Photo I took in October 2019 at the textile dye shop Jerman in Pekalongan (ID)

As far as I can tell they do not mention clearly if the dyes in fact came from a Batikworkshop. However in the description under the YouTube video the street is mentioned, Jalan Pelita III. So this morning I picked up my yellow friend in Google maps and walked through this street. If you never 'berjalan-jalan' in Street-view, I can highly recommend it. The street is indeed filled with all kind of places with a sign with 'Batik' in their name, but none specify that they make handwritten Batik. To my surprise Street-view captured a visual story that includes imitations hanging out to dry (or an actual Batikmaker just finished 30 identical Batiks, not very likely), actual screen-print screens standing in front of a house that are known to be used for, again, imitation batik. Some Tie-dye laying to dry on the grass, a motorcycled packed with piles of printed textiles with a Batik motif and much, much more, have a look:

Less than a month ago, two large landslides hit a village in Indonesia's West Java province, destroying property and killing at least 13 people

Apart from the coloured water, what actually causes these floods? It is a combination of factors, with many human factors that could be resolved. Climate change causes the weather to become more extreme. On Java an extreme hot dry season is now followed by an intense wet season. It rains more, harder and longer. Many places on Java have problems with drainages. Litter and lack of maintenance easily turn streets into rivers in minutes. I have experienced this when I was on Java in 2016. It was crazy to sit on the back of Barbara's scooter, just stopping to put on a raincoat, and moments later be on a full river which was a road before. I never experienced the floods in Pekalongan, lucky me, but every year the timelines are filled with the rising water. Museum Batik gets flooded almost every year, more than once and now has 5 centimeters of water indoors. 
Next to these factors, there are other factors that make the floods even more dangerous. Landslides also occur regularly on Java. Most are followed after heavy rain. Because of deforestation, clear-cutting, mining & quarrying and construction activities, there is little natural protection left. 
In the amazing film 'Tanah Ibu Kami' ("Our Mother's land") this is one of the subjects discussed. A true must see movie, go watch it now (after reading my post)!

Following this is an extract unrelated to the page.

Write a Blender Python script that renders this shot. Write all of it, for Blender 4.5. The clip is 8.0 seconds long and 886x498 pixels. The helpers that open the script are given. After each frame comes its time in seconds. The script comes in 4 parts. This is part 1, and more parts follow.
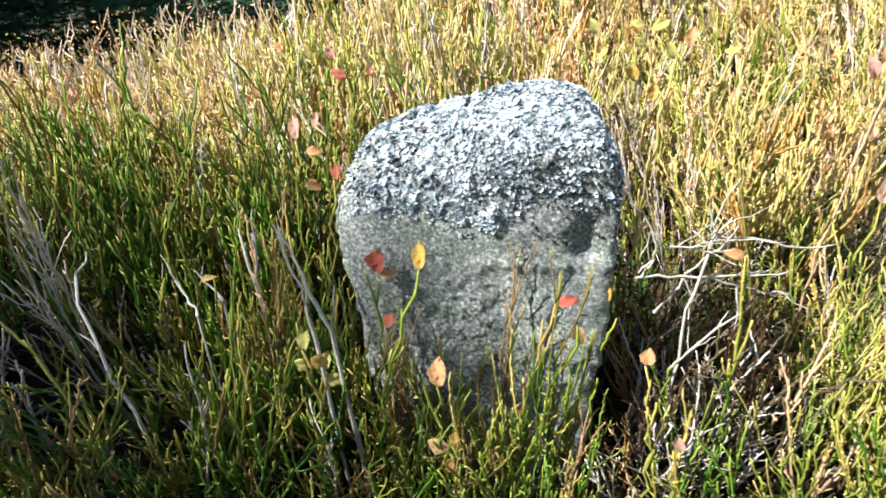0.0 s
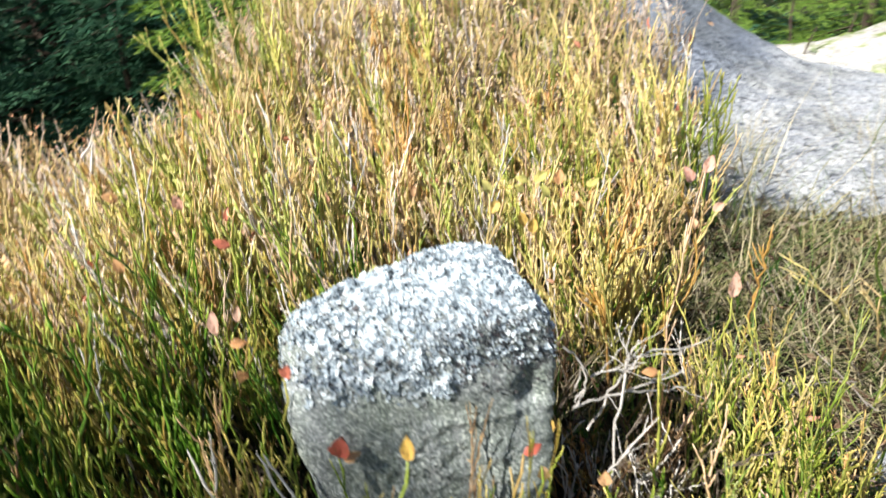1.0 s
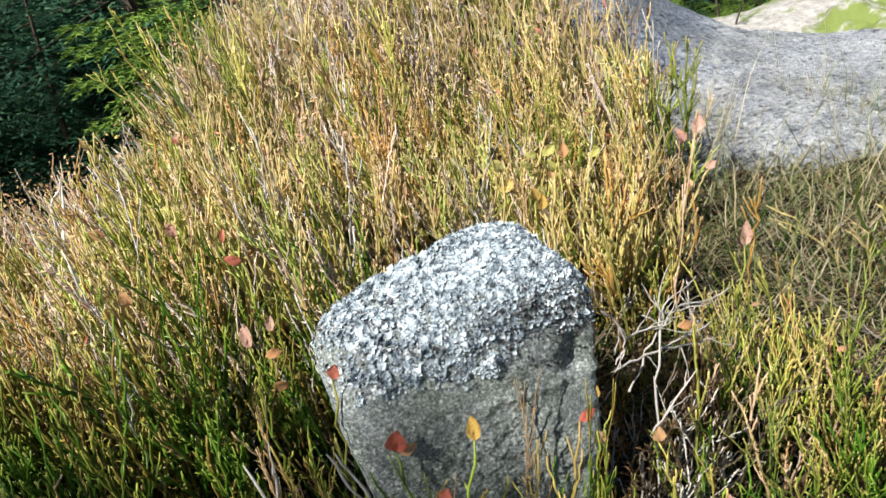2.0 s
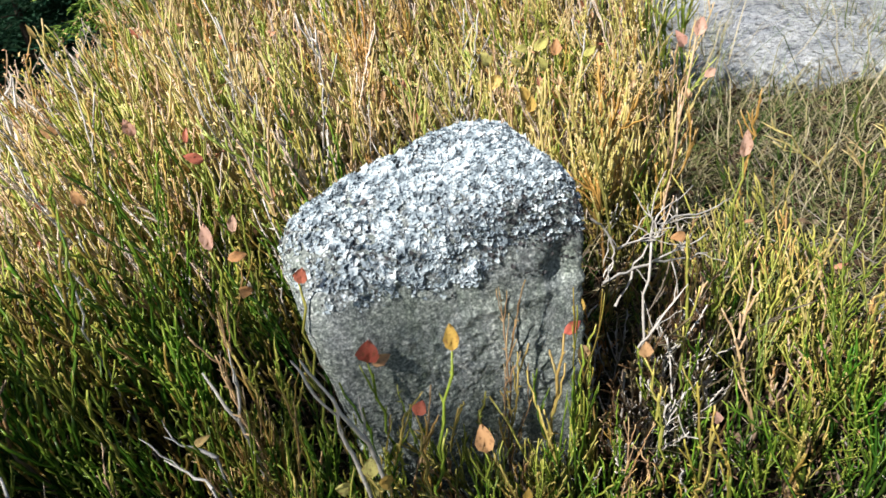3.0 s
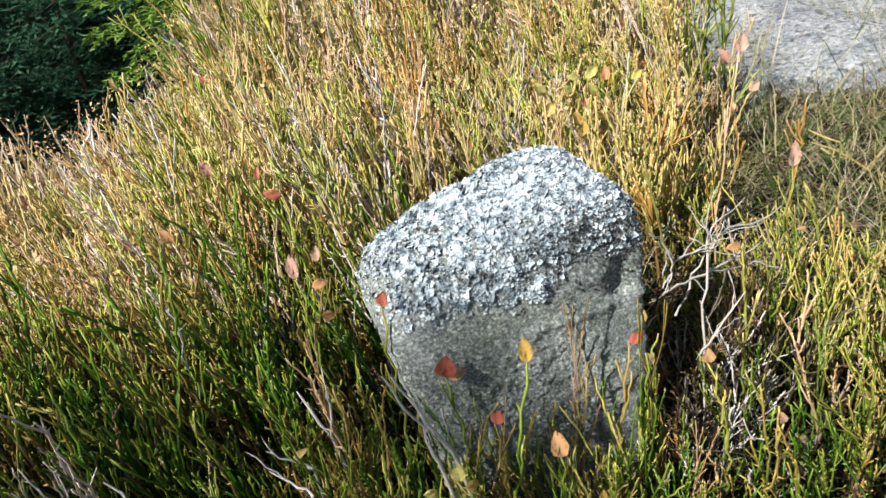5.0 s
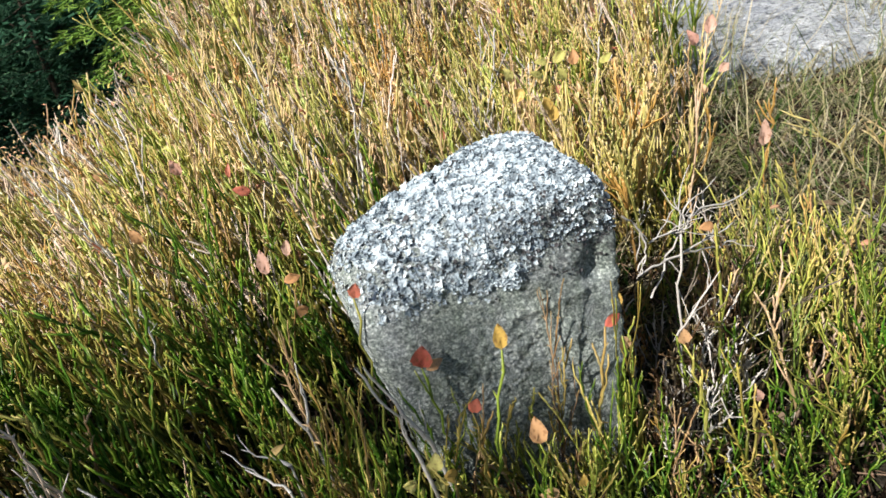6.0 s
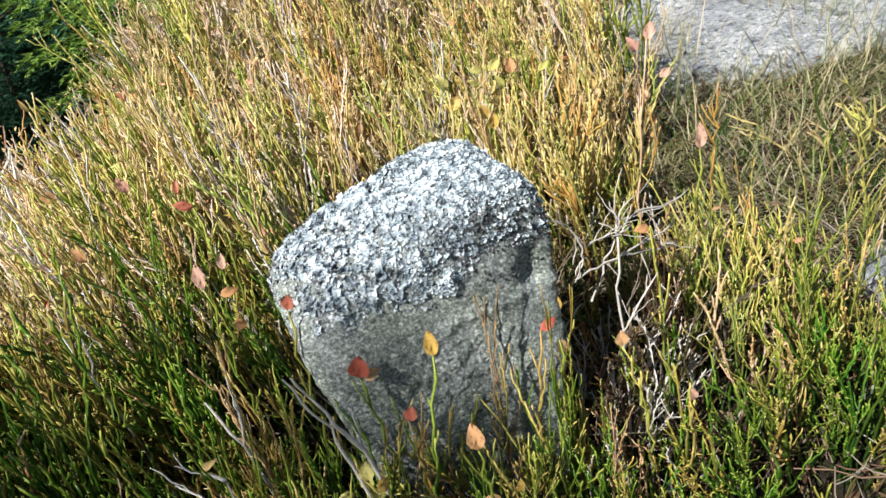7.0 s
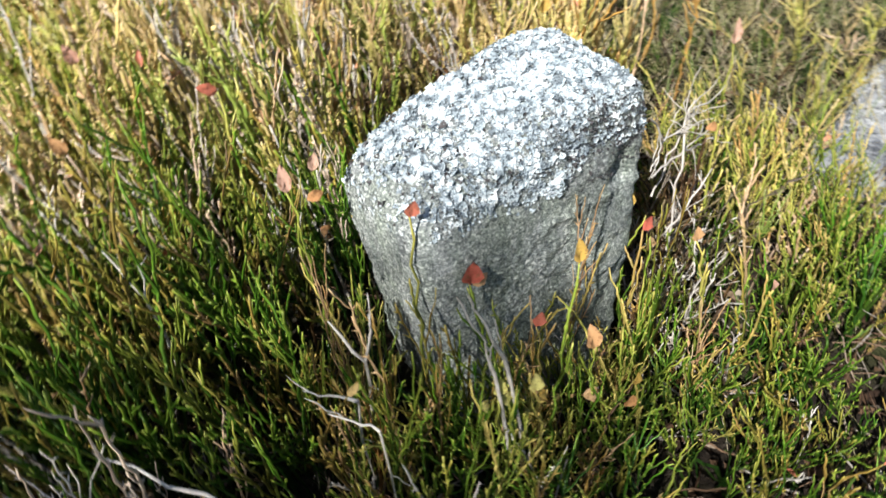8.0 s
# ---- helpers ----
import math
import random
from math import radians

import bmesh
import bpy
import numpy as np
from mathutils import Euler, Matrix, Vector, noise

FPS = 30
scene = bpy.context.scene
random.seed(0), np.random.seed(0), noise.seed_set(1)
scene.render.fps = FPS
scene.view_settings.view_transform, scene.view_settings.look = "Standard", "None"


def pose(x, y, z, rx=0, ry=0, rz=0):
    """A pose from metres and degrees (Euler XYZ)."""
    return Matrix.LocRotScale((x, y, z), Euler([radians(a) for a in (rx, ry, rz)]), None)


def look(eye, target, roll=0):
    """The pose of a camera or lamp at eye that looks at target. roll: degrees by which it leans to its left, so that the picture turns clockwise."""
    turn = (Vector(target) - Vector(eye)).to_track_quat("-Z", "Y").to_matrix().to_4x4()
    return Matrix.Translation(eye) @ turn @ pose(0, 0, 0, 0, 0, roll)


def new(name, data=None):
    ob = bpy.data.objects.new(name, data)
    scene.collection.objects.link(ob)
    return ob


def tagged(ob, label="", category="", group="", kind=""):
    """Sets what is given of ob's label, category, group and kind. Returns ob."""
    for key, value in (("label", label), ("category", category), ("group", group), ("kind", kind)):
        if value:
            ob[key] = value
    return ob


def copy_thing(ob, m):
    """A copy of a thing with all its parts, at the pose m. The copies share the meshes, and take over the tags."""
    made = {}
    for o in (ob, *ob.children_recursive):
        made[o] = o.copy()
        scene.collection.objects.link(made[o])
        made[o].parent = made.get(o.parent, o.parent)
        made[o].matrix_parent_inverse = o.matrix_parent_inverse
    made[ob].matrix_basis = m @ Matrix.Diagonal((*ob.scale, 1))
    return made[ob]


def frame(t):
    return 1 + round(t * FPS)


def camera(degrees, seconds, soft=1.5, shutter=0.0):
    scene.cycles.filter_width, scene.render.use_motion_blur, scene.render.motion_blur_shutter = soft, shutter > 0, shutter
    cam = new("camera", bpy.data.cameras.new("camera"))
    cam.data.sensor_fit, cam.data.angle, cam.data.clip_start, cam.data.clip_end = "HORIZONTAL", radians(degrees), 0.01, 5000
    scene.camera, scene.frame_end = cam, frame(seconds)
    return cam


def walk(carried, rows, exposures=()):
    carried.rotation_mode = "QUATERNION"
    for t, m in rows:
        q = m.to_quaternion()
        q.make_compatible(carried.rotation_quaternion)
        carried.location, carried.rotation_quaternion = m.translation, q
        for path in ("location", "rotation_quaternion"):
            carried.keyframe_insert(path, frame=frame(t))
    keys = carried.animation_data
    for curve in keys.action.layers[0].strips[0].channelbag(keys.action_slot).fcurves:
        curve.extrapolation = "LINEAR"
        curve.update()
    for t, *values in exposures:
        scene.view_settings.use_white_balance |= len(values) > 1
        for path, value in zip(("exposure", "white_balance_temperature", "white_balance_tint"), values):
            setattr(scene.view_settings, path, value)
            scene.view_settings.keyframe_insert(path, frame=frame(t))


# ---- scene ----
cam = camera(63.5, 8.0, soft=1.6, shutter=0.3)
METRES, EYE, TILT, LEAN, TURN = 0.82, 0.52, -27.0, 0.0, 0.0
ROWS = [
    (0.0, 0.0, 0.0, 0.0, 0.0, -0.0, -0.0),
    (0.3, 0.0088, -0.0174, 0.0117, -1.78, -0.56, 0.51),
    (0.5, -0.0082, -0.029, 0.0199, -4.2, -0.14, 1.68),
    (0.7, -0.0805, -0.0126, 0.055, -8.64, 0.15, 4.58),
    (0.8, -0.1011, -0.0168, 0.0909, -12.27, 0.43, 7.31),
    (1.0, -0.1749, -0.026, 0.1685, -17.83, 1.13, 10.89),
    (1.2, -0.249, -0.0164, 0.1875, -21.13, 2.56, 13.79),
    (2.3, -0.2598, 0.0166, 0.1425, -21.32, 0.37, 19.0),
    (2.4, -0.2535, 0.0257, 0.1388, -22.57, -1.52, 18.45),
    (2.5, -0.2497, 0.0374, 0.1304, -23.46, -3.04, 18.19),
    (3.0, -0.2447, 0.0681, 0.1303, -23.14, -5.22, 16.94),
    (3.5, -0.25, 0.0617, 0.1442, -21.97, -5.77, 17.0),
    (3.7, -0.2549, 0.0459, 0.1491, -20.77, -3.63, 18.25),
    (4.0, -0.2671, 0.0277, 0.154, -18.78, -2.15, 20.29),
    (4.2, -0.2633, 0.0184, 0.1574, -18.81, -1.9, 20.72),
    (5.3, -0.2952, 0.0257, 0.1419, -20.02, -3.32, 19.45),
    (5.5, -0.2881, 0.0301, 0.1446, -20.46, -4.0, 19.92),
    (6.0, -0.2778, 0.0279, 0.1337, -21.19, -3.46, 21.68),
    (6.2, -0.2665, 0.0246, 0.1226, -21.11, -3.07, 22.31),
    (6.5, -0.2441, 0.0179, 0.1037, -22.58, -2.4, 23.21),
    (7.0, -0.235, 0.0093, 0.1069, -22.8, -2.93, 23.18),
    (7.3, -0.2692, 0.0279, 0.1447, -22.95, -5.45, 20.61),
    (7.5, -0.31, 0.0477, 0.1777, -22.8, -8.25, 18.84),
    (7.7, -0.3706, 0.1026, 0.2267, -29.38, -13.83, 18.63),
    (7.8, -0.4093, 0.1473, 0.2415, -33.54, -17.07, 18.84),
    (7.9, -0.4358, 0.1737, 0.2509, -36.01, -19.05, 19.22),
    (8.0, -0.4655, 0.2034, 0.262, -39.67, -19.99, 20.63),
]
EXPOSURES = [(0.0, 1.37), (0.5, 1.32), (1.0, 1.2), (1.2, 1.17), (2.3, 0.62), (2.5, 0.62), (3.5, 0.87), (5.5, 0.77), (7.0, 0.84), (7.5, 0.76), (8.0, 0.91)]
walk(cam, [(t, pose(0, 0, EYE, TILT, LEAN, TURN) @ pose(METRES * x, METRES * y, METRES * z, 90 + pitch, roll, yaw)) for t, x, y, z, yaw, pitch, roll in ROWS], EXPOSURES)

# ---- light ----
SUN = Vector((-0.70, -0.22, 0.68)).normalized()
world = bpy.data.worlds.new("world")
scene.world = world
world.use_nodes = True
sky = world.node_tree.nodes.new("ShaderNodeTexSky")
sky.sky_type = "NISHITA"
sky.sun_disc = False
sky.sun_elevation = math.asin(SUN.z)
sky.sun_rotation = math.atan2(SUN.x, SUN.y)
world.node_tree.links.new(sky.outputs[0], world.node_tree.nodes["Background"].inputs[0])
world.node_tree.nodes["Background"].inputs[1].default_value = 0.05
sun = new("sun", bpy.data.lights.new("sun", "SUN"))
sun.data.energy, sun.data.angle, sun.data.color = 5.0, radians(0.55), (1.0, 0.95, 0.88)
sun.matrix_world = look(SUN * 20, (0, 0, 0))


# ---- materials ----
class Nodes:
    """A small node builder on one material."""

    def __init__(self, name, rough=0.8, spec=0.3):
        self.m = bpy.data.materials.new(name)
        self.m.use_nodes = True
        self.t = self.m.node_tree
        self.p = self.t.nodes["Principled BSDF"]
        self.p.inputs["Roughness"].default_value = rough
        self.p.inputs["Specular IOR Level"].default_value = spec

    def add(self, kind, attribute_name="", operation="", data_type="", blend_type=""):
        n = self.t.nodes.new(kind)
        if attribute_name:
            n.attribute_name = attribute_name
        if operation:
            n.operation = operation
        if data_type:
            n.data_type = data_type
        if blend_type:
            n.blend_type = blend_type
        return n

    def link(self, a, b):
        self.t.links.new(a, b)

    def noise(self, scale, detail=4, coords=None, rough=0.6):
        n = self.add("ShaderNodeTexNoise")
        n.inputs["Scale"].default_value, n.inputs["Detail"].default_value, n.inputs["Roughness"].default_value = scale, detail, rough
        if coords is not None:
            self.link(coords, n.inputs["Vector"])
        return n.outputs["Fac"]

    def ramp(self, fac, stops, smooth=False):
        n = self.add("ShaderNodeValToRGB")
        n.color_ramp.interpolation = "EASE" if smooth else "LINEAR"
        e = n.color_ramp.elements
        while len(e) < len(stops):
            e.new(0.5)
        for item, (at, c) in zip(e, stops):
            item.position, item.color = at, (*c, 1)
        self.link(fac, n.inputs[0])
        return n.outputs["Color"]

    def mix(self, fac, a, b, how="MIX"):
        n = self.add("ShaderNodeMix", data_type="RGBA", blend_type=how)
        for socket, value in ((n.inputs[0], fac), (n.inputs[6], a), (n.inputs[7], b)):
            if isinstance(value, (int, float)):
                socket.default_value = value
            elif isinstance(value, tuple):
                socket.default_value = (*value, 1)
            else:
                self.link(value, socket)
        return n.outputs[2]

    def bump(self, height, strength=0.5, distance=0.002):
        n = self.add("ShaderNodeBump")
        n.inputs["Strength"].default_value, n.inputs["Distance"].default_value = strength, distance
        self.link(height, n.inputs["Height"])
        self.link(n.outputs[0], self.p.inputs["Normal"])

    def done(self, color):
        self.link(color, self.p.inputs["Base Color"])
        return self.m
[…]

Cover of thesis 'Awareness of Environmental Impacts of Batik Industry
A case study of Central Java, Indonesia' 
by Jenna Sanders, 2020, 
with detail of a Batik by Mak Sium, Batang (ID)
Last year I contributed to a thesis research on the environmental impacts of the Batik Industry. I told Jenna Sanders I was happy to provide info and images like the cover photo. I also told her that although the Batik industry can do with many improvements, focussing on them distracts from the harm the big industries in Indonesia cause. 
By now again pointing the finger to Batik, it shows how little aware we are of the impact of actual factories, the impact of Fast Fashion and the impact of climate change. This recent news might leave people with the idea they can better not buy Batik, because it is clearly harmful for its surroundings. And there is truth in this, as is brought forward in this post, but it totally goes past the general "not taking care of water pollution" in Indonesia. We can not blame Batik for what is happening in Pekalongan. While one street was red, the whole city was flooded with brownish mud-like water. I hope this post gives a better insight in what the actual story is and how we should really reclaim the term Batik. Let's call Fake Batik what it is, Fast Fashion, and let's think about how we can solve the many water issues (floods/pollution/lack of clean drinking water) Pekalongan is facing. Ayo!